Using kramdown to mark up a digitized book, I've been converting the OCR-generated asterisks to underscores to improve the code's readability.
The :smart_quotes substitution algorithm breaks around text with underscores. For example:
renders both lines with closing quotes at both ends of the word. Asterisk markup works correctly, as does explicit html markup.
The handling of quotes is correct as per the kramdown spec. Other libraries like rubypants do the same as kramdown when given your test cases.
I recommend putting the underscores outside of the quotes.
So when a quotation starts with an italic word, the italics should overlap the front quote? Not how typesetting works.
Just curious: why does it work correctly for single asterisks, but not for underscores?
"_Single underscores_ do not work."
"*Single asterisks* work as they should."
'__Double underscores__ do not work.'
'**Double underscores** do not work.'
That's a good question! It should definitely work the same. rubypants shows the same, incorrect behavior...
Will have a look at it! And sorry for my dismissive behavior, should have investigated a bit more pedantically!
It seems like a little edge case unless you've actually had first-hand experience trying to write a book in it, I know :)
I've already started writing a new parser, with specs and discrete acceptance tests for specified features.
Do you have any particular technical goals for kramdown, such as speed or ability to handle very large input files, or is accuracy of all the edge cases your main goal? Would it be a problem if I were to write a comprehensive suite of explicit unit and integration specs, rather than the large suite of fixtures you use now?
The original goal was twofold:
Since the internal structure of the parsers and the converters doesn't really matter, I thought it would be better to provide test inputs and their respective outputs to ensure that changing the code doesn't invalidate the spec. Therefore the large suite of test cases.
You can use whatever you like and what seems best for you for testing your parser :)
I'm just taking a little while to tease apart all the integration tests you have here into individual specs. A few "small changes" to the current parser broke a surprising variety of them in a lot of uninterpretable ways, so single-responsibility tests will help me step carefully.
Could you say a few words about the overall architecture? My problem visualizing the whole is that it feels as though each parser is applied in the order they appear in the @block_parsers (and then @span_parsers) list. Is that the case? They're being serially applied in that order to each component, recursively over each branch found?
So as a side effect of this serial ordering, I don't need to worry (for architectural reasons) about accidentally applying a smart_quotes parser to an ERB block? Because the "only things left" to parse will be "extra raw" text that should have the quotes curled, dashes replaced and so forth?

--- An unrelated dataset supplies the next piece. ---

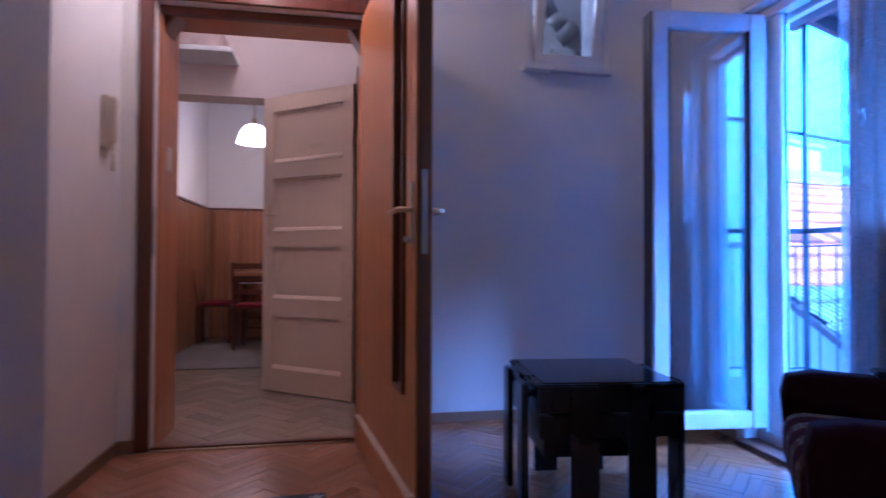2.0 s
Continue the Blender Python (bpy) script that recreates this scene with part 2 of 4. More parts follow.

The kramdown parser does its thing in multiple steps:
The block and span parsers are applied in a serial kind of way, in the order they appear in @block_parser and @span_parsers.

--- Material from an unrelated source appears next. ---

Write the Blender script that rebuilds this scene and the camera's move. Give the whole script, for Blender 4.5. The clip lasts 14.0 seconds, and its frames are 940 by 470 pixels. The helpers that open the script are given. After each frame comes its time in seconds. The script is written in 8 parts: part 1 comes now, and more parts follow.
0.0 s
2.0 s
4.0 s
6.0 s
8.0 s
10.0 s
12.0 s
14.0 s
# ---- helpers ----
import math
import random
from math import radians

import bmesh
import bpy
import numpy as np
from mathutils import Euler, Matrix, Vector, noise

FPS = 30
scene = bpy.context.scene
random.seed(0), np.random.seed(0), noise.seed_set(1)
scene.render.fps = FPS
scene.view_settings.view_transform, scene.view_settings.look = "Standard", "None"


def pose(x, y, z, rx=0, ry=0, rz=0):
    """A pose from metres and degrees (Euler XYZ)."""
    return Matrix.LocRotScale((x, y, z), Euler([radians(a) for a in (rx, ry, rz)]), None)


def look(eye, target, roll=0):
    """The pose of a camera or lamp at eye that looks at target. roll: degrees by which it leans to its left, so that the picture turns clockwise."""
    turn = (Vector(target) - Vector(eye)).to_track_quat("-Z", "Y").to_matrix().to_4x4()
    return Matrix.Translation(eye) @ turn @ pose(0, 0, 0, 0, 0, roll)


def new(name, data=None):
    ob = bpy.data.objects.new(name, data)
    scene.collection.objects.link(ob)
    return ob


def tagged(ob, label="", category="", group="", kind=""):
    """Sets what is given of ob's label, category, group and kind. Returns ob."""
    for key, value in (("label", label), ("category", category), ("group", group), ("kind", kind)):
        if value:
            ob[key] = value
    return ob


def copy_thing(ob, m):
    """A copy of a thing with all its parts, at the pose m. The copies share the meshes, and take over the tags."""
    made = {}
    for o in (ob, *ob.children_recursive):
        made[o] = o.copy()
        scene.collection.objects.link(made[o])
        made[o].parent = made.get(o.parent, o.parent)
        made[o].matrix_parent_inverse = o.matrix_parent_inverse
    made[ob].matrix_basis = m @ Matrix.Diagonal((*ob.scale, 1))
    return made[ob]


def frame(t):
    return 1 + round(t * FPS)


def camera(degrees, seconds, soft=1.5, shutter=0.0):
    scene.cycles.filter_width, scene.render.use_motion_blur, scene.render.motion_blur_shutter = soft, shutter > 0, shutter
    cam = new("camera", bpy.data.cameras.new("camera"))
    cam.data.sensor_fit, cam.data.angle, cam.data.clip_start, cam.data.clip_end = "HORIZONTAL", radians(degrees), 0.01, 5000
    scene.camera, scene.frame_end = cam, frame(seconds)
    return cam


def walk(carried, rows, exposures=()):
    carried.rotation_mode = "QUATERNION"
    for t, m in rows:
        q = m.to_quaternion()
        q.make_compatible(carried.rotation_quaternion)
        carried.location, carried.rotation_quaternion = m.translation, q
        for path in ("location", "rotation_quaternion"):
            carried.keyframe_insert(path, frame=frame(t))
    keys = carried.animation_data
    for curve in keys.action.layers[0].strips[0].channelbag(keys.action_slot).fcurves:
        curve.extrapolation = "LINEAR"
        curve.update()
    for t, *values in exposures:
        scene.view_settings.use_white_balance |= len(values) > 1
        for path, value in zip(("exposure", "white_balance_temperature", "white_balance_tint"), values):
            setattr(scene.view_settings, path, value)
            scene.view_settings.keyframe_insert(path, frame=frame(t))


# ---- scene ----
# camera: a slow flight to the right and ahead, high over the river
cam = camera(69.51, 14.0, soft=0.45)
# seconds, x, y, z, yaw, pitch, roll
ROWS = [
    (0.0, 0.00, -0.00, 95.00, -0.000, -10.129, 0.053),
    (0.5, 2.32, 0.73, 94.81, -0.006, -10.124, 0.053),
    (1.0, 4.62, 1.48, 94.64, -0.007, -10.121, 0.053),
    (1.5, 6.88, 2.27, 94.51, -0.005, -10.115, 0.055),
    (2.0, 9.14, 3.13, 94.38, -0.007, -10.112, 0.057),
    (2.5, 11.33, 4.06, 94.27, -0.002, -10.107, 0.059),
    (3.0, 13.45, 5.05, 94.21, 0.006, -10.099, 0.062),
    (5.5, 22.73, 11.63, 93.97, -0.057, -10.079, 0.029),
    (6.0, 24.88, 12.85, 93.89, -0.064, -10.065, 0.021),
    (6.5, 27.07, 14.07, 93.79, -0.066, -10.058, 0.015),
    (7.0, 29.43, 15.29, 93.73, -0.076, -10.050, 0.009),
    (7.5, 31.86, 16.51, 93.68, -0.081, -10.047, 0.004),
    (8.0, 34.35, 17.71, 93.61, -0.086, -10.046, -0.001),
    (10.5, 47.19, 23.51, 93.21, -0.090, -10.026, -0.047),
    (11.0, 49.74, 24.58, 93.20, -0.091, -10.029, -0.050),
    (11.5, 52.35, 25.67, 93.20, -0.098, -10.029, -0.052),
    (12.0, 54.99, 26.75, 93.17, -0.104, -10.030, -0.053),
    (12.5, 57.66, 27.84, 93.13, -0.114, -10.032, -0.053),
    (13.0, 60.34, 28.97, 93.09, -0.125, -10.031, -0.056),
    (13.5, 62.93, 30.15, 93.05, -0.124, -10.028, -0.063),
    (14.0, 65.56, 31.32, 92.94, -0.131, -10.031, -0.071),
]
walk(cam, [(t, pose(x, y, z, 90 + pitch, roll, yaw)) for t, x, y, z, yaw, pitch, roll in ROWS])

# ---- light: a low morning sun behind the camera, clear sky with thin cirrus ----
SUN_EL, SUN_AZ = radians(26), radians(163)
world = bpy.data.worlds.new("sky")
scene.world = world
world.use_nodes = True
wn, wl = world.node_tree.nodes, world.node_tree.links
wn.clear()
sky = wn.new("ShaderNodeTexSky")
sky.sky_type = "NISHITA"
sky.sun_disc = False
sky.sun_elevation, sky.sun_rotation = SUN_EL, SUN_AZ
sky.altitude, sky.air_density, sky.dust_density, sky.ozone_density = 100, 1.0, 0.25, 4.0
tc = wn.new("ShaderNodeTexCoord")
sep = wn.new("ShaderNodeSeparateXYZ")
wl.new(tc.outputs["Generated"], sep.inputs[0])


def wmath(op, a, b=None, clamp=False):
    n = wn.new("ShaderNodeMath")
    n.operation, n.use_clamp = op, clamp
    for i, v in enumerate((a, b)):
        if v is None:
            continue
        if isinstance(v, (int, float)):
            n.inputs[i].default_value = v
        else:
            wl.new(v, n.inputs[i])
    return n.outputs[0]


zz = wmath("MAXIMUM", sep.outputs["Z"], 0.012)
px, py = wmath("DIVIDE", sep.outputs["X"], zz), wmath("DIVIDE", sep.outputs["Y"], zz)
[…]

Each parser defines a regexp that is used to identify the block or span level element. Since some parsers use similar regexps (e.g. setext header and paragraphs, both need a line of text) the order of the parsers is important. Also, by arranging the parsers that are not order-dependent in a most-commonly-used way it is possible to squeeze some more speed out of the kramdown parser.
In case of the block parsers, they are just tested on the current position of the document in the order they appear and the first one wins.

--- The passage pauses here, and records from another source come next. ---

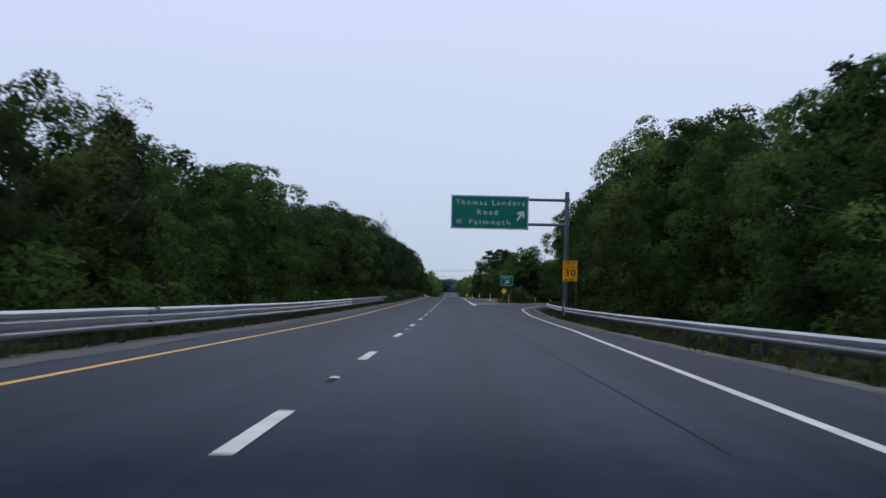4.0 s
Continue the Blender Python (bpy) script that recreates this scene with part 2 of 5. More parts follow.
asphalt_old = material("worn_asphalt", (0.052, 0.052, 0.055), (0.112, 0.111, 0.112), 0.9, spec=0.15, big=0.7, fine=35, bump=0.5, stretch=(1, 0.12, 1))
tar = material("tar", (0.009, 0.009, 0.010), (0.016, 0.016, 0.017), 0.85, spec=0.08, big=2, fine=40)
worn_line = material("worn_line_asphalt", (0.048, 0.053, 0.06), (0.10, 0.106, 0.115), 0.9, spec=0.12, big=0.7, fine=30, stretch=(3, 0.25, 1))
faint_line = material("faint_line_asphalt", (0.034, 0.040, 0.050), (0.058, 0.064, 0.074), 0.9, spec=0.12, big=0.7, fine=30, stretch=(3, 0.25, 1))
white_paint = material("white_road_paint", (0.40, 0.395, 0.375), (0.66, 0.65, 0.62), 0.7, spec=0.2, big=1.3, fine=45, bump=0.2)
yellow_paint = material("yellow_road_paint", (0.50, 0.27, 0.05), (0.72, 0.42, 0.09), 0.6, big=1.2, fine=45, bump=0.2)
gravel = material("gravel", (0.062, 0.061, 0.06), (0.165, 0.162, 0.152), 0.95, spec=0.1, big=0.7, fine=18, bump=0.9)
gravel_dark = material("dirty_gravel", (0.035, 0.035, 0.036), (0.12, 0.118, 0.115), 0.95, spec=0.1, big=0.6, fine=18, bump=0.9)
oil_stain = material("oil_stained_asphalt", (0.0088, 0.011, 0.0148), (0.019, 0.0235, 0.0305), 0.85, spec=0.06, big=1.5, fine=20, stretch=(1, 0.4, 1))
dry_grass = material("dry_grass_blade", (0.042, 0.060, 0.016), (0.145, 0.165, 0.058), 0.75, big=0.25, fine=2, island=0.5, translucent=0.3, spec=0.15)
sand = material("sand", (0.05, 0.054, 0.028), (0.27, 0.24, 0.19), 0.95, spec=0.1, big=1.3, fine=7, swing=(-0.6, 0.75), bump=0.9, stretch=(1, 0.7, 1))
soil = material("soil", (0.06, 0.044, 0.03), (0.15, 0.112, 0.08), 0.95, big=0.9, fine=10, bump=0.9)
turf = material("turf", (0.016, 0.024, 0.008), (0.055, 0.064, 0.024), 0.95, spec=0.1, big=0.25, fine=6, bump=0.8)
grass_blade = material("grass_blade", (0.018, 0.032, 0.009), (0.085, 0.09, 0.034), 0.7, big=0.2, fine=2, island=0.5, translucent=0.3, spec=0.2)
green_blade = material("green_grass_blade", (0.020, 0.042, 0.011), (0.075, 0.115, 0.036), 0.75, big=0.25, fine=2, island=0.4, translucent=0.3, spec=0.05)
# darker copy of the galvanised steel; dim tree reflections are in its colour
shaded_steel = material("steel_in_shade", (0.10, 0.115, 0.135), (0.23, 0.25, 0.28), 0.48, 0.8, big=1.4, fine=14, bump=0.1, stretch=(1, 0.3, 2))
steel = material("galvanised_steel", (0.33, 0.35, 0.38), (0.55, 0.57, 0.60), 0.36, 0.85, big=1.4, fine=14, bump=0.1, stretch=(1, 0.3, 2))
post_steel = material("weathered_post_steel", (0.035, 0.038, 0.042), (0.09, 0.095, 0.10), 0.6, 0.4, big=2, fine=20, spread=0.3)
pipe_grey = material("painted_grey_pipe", (0.065, 0.08, 0.11), (0.11, 0.13, 0.17), 0.5, 0.3, big=0.8, fine=12)
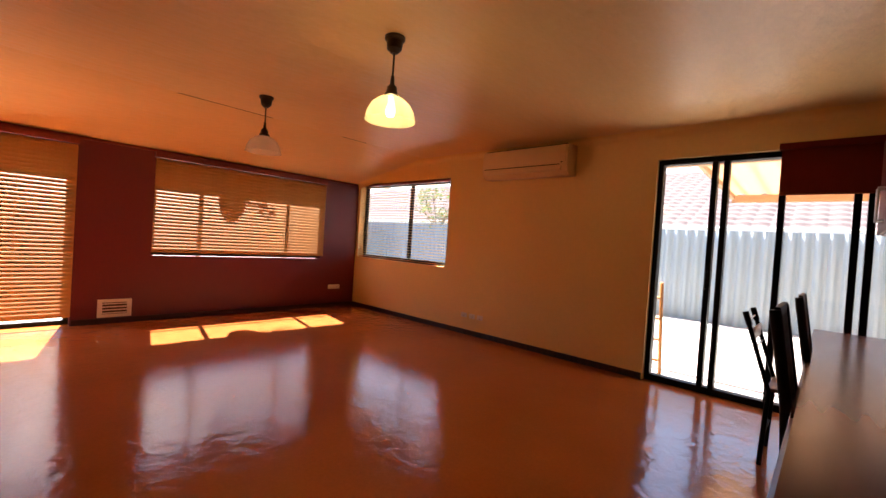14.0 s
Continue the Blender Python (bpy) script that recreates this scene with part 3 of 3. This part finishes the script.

In case of the span parsers, the start regexps for all spans parsers are stitched together into one huge regexp. A match for this regexp is searched for and then the span parsers are tested in the order they appear in the @span_parsers array. This is done to avoid scanning each and every character.
Regarding an ERB block parser: This depends on how you create the element. If you create a custom :erb element with the ERB text in the #value accessor, you have nothing to worry about. Text will only be parsed by the span level parser if you create an element of type :raw_text with the ERB text!
So, I have found a way to make your examples work without breaking my test suite :) So your presented use cases will work in the next release.
Thank you! I worked on it for quite a while and was elbow-deep into a full parser rewrite before I got stuck. So I'm glad you found an incremental solution.
Do you have the sense that, especially as Markdown flavors get more popular, the ability to extend and revise the pattern-matching is starting to trump the speed of the implementations?
Not really, no. There are also some fast implementations that are not regexp-based like the original Perl Markdown from Gruber but which are based on a PEG grammar that can more easily be modified.
I also have to admit that I don't immediately recognize what all the code of the kramdown parser does :) It takes me some time to understand some really complex parts (should have add more comments).